Sort through the entries below and pull out lines containing the word "parts".
── LISTED RECORDS
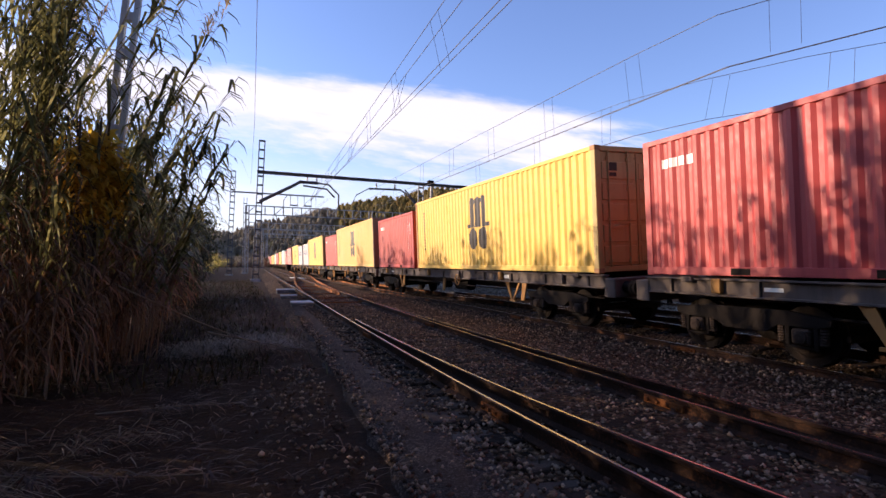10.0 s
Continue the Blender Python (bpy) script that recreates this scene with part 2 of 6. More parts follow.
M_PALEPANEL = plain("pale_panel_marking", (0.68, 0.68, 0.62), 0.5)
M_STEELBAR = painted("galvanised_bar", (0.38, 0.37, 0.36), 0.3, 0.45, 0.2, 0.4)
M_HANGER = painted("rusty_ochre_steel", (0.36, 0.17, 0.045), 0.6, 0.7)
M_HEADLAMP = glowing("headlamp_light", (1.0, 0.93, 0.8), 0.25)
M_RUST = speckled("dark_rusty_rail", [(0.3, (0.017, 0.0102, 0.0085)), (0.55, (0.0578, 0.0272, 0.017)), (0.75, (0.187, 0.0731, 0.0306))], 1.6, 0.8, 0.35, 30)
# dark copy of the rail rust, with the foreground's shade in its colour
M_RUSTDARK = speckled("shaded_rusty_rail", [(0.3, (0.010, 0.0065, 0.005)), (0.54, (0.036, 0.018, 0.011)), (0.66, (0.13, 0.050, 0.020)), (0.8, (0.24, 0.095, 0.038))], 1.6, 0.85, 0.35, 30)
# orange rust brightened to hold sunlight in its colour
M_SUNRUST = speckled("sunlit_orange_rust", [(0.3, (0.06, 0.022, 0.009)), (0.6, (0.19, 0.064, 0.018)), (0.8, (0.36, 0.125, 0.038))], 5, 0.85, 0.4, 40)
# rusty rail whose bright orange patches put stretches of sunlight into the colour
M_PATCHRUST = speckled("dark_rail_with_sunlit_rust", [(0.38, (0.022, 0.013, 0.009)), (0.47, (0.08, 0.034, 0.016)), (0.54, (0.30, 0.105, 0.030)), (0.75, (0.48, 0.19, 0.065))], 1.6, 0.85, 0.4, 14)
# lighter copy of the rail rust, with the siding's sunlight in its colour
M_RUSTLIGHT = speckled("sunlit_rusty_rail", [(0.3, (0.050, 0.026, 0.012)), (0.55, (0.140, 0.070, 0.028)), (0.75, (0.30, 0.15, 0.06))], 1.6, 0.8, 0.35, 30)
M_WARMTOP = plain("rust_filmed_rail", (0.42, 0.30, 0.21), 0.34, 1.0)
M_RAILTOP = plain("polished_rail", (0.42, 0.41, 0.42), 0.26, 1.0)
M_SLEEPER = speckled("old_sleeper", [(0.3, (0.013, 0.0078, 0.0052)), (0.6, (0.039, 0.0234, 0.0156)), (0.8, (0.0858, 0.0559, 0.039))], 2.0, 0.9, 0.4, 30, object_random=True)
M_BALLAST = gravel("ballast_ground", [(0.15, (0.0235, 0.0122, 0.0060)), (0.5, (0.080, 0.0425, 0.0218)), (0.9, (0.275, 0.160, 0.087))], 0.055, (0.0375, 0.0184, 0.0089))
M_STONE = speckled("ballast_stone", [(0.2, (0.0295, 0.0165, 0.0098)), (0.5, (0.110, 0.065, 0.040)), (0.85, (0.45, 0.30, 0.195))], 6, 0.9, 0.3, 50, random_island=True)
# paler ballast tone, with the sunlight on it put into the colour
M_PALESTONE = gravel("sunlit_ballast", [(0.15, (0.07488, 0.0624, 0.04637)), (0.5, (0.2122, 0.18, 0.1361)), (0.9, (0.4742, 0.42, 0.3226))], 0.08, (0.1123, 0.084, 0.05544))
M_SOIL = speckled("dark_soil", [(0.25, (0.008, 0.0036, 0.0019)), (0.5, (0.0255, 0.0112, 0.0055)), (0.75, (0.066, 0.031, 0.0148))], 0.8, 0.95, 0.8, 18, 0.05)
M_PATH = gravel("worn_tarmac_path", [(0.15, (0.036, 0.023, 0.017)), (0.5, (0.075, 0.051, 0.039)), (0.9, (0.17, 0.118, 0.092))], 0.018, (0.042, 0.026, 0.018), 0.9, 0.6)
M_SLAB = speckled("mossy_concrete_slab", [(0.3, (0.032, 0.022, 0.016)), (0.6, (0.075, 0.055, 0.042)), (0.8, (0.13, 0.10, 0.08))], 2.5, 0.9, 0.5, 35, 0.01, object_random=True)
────
── LISTED RECORDS
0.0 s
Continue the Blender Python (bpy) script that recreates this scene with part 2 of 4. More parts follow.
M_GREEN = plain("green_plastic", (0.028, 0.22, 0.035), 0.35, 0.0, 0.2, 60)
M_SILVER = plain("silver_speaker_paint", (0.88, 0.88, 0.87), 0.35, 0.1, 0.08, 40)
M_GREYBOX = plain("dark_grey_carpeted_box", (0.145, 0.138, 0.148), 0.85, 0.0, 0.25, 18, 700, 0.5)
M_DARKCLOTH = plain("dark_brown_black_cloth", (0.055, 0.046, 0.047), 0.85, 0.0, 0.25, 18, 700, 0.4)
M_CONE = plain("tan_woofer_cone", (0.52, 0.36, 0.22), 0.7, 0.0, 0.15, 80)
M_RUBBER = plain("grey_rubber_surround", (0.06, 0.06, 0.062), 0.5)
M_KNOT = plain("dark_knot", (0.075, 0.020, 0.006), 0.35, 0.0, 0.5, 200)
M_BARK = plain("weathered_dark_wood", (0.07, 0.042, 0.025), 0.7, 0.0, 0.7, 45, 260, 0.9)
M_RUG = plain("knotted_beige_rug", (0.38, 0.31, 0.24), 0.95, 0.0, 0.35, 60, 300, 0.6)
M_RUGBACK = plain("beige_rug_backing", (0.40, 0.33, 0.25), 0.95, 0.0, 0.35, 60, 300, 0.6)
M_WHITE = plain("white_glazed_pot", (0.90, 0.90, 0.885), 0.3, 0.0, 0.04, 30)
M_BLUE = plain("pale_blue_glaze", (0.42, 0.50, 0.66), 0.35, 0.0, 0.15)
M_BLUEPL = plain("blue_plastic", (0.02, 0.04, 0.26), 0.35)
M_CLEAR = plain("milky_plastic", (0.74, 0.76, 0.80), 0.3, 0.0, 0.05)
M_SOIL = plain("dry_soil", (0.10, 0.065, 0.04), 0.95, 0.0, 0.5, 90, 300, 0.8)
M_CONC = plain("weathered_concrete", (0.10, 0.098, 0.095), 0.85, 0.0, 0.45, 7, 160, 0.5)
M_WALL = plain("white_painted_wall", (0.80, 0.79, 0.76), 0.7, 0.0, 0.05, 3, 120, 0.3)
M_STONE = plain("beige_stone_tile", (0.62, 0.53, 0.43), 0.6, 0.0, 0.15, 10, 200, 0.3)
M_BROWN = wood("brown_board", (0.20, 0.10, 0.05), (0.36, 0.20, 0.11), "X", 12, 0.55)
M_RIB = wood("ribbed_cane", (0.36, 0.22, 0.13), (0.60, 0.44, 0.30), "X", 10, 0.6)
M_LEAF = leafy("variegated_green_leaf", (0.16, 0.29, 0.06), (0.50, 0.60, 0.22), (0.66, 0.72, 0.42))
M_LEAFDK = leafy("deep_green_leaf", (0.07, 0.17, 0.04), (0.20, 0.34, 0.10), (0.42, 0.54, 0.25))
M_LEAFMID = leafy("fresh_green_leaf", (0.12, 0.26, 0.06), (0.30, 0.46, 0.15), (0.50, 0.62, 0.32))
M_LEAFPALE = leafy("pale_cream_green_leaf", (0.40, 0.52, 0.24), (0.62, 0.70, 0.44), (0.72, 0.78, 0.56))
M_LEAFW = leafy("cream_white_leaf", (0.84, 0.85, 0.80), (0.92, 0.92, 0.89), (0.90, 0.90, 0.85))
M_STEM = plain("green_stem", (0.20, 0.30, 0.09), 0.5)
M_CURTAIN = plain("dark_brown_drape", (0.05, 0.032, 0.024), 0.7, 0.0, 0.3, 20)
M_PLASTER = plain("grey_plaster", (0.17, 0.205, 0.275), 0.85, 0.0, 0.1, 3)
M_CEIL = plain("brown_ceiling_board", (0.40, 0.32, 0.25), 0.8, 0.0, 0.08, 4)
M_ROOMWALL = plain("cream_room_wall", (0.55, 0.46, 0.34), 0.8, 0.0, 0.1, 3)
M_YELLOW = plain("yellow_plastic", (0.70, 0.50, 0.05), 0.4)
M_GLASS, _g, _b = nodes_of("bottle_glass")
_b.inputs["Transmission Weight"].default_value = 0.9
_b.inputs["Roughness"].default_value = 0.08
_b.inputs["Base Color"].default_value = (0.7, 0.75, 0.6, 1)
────
■ EXERCISE RESULT ■
Continue the Blender Python (bpy) script that recreates this scene with part 2 of 6. More parts follow.
Continue the Blender Python (bpy) script that recreates this scene with part 2 of 4. More parts follow.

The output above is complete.